Francis Drocus Lempriere, rector of Newton St Petrock


When Francis Drocus Lempriere performed the burial rites for my 3x great grandfather, Joseph Davey of West Hole, on 10 August 1835 he would have had no idea that three decades later he would rescue, marry and finally baptise one of Joseph’s granddaughters.  After all, Francis had already celebrated his fortieth birthday on 11 November of the previous year and was the father of four sons. Francis himself was the second, but first surviving, issue of John Lempriere by his first wife Lucy née Willince. He had been born 11 November 1794 in Abingdon, eight miles from Oxford’s Pembroke College where John had earned his BA (1790) and MA (1792) and would later complete a BD (1801) and DD (1803).

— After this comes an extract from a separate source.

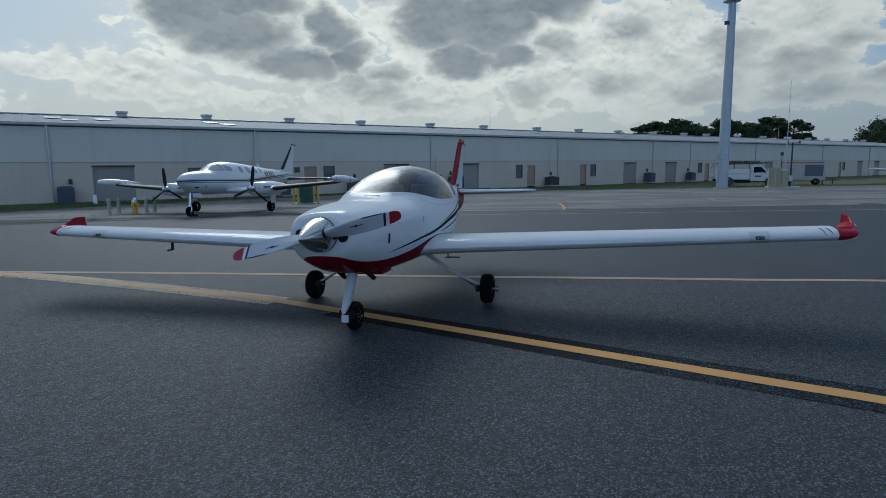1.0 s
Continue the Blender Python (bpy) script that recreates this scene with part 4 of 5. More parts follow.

When Francis was born his father was headmaster of the Abingdon Free Grammar School and was known in academic circles as the author of a classical dictionary which was to become widely used in schools throughout the English-speaking world. This Biblioteca Classica (1788) explains the proper names cited by the ancient authors. It has been regularly republished right up to the present day. During Francis’ childhood his father continued his studies with success but was forced to take on other activities to support his growing family. The headmastership at Abingdon, then an affiliate of Pembroke College, was one such enterprise but not one to which he was suited. He was no administrator and during his tenure enrolment declined. This caused the then Doctor of Divinity to take drastic measures. For a fee of twenty guineas he sold scholarships to Pembroke College. This resulted in his dismissal. During Francis’s youth his father also held the living as vicar to Abingdon St Helen with St Nicholas.  Francis, like his father, was to be an avid student, to take a living in a parish but to dabble as well in teaching at a grammar school. It was John Lempriere’s receiving the living for the parish of Newton St Petrock just before his sudden death in 1823 that opened the door for Francis to inherit it.

John LempriereThis is a portrait of John Lempriere which recently came to my attention through the web. I intend to investigate its provenance and authenticity. Having known about him for many years I had the image of a bearded, underfed ectomorph in my mind’s eye. This portrait bears no resemblance to the man I imagined.